The Importance of Scouting Out Your Photography Location

In my latest video I’m discussing the importance of planning a landscape photography shoot and the benefits of scouting out your location so that you can be ready when you get the right light to capture your image.

Lily Agnes (Boats at Morecambe Bay) by Robert Bishop

In the video I’m at Morecambe, where I spend most of the day trying to find a good spot to take my shot at sunrise later that evening. Even though I had a full day to search and found some good locations, I was still left feeling that I hadn’t quite found the perfect location. I think that only emphasises the importance of planning, and the more you can do, the better your image will turn out.

Here are my tips for planning your shoot:

  1. You can plan your shoot before you even get to your location. Look online to see what other people are photographing in the area and use apps like Google Maps and Google Earth to view the landscape from the comfort of your own home. Apps like PhotoPills and The Photographer’s Ephemeris will help you to work out how the sun will be lighting up your scene at any given time.
  2. Give yourself as much time as possible. Go earlier in the day, or the day before to scout out potential locations for your photo. Better yet, why not spend a few days at your location and really get to know the area?
  3. If you don’t have your camera with you, use your phone to take some shots of your potential scene. This can help you to form your composition, so that you can quickly set up when you get there for the actual shoot.
  4. Pay attention to the weather so that you can plan the optimal time to take your shot. The best light is often during golden hour – either the hour after sunrise or the hour before sunset. You can use an app like Clear Outside to help predict heavy cloud cover, or other weather that might not be good for your shoot.
  5. Once you’ve decided on your location – stick to it!

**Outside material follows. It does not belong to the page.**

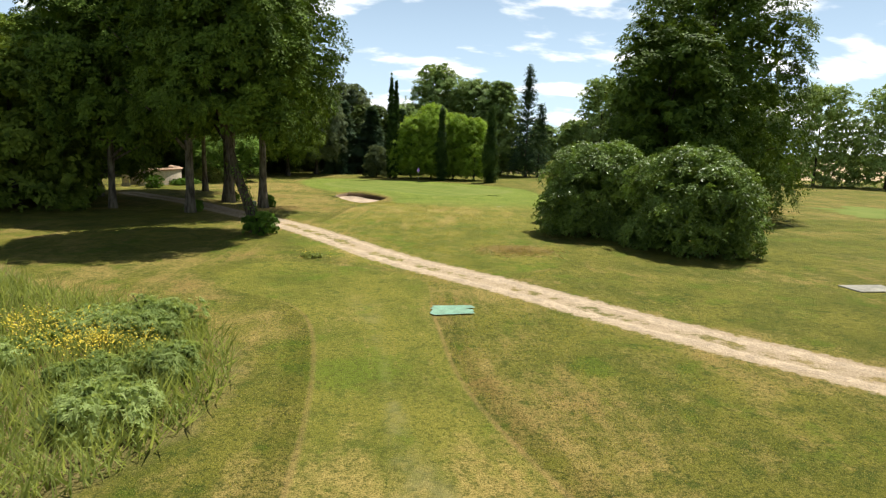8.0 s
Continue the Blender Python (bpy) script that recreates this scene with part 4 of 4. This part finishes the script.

Don’t make the same mistake that I did in my recent video and keep changing your mind. It’s easy to lose track of time, and Golden Hour can seem to pass very quickly when concentrating on your shot. If you change your mind, by the time you’ve moved to a different location, you may have missed the best light.

At the very end of the day, once I’d packed my camera away, I took one more shot with my smartphone. Ironically, I thought this composition was one of the best from the day. That’s when I realised that my scouting wasn’t really finished and there’s always a new scene to be found.

Sunset at Morecambe by Robert Bishop

So I’ll have to go back again at some point and capture this scene with my Z7. That’s half the fun though!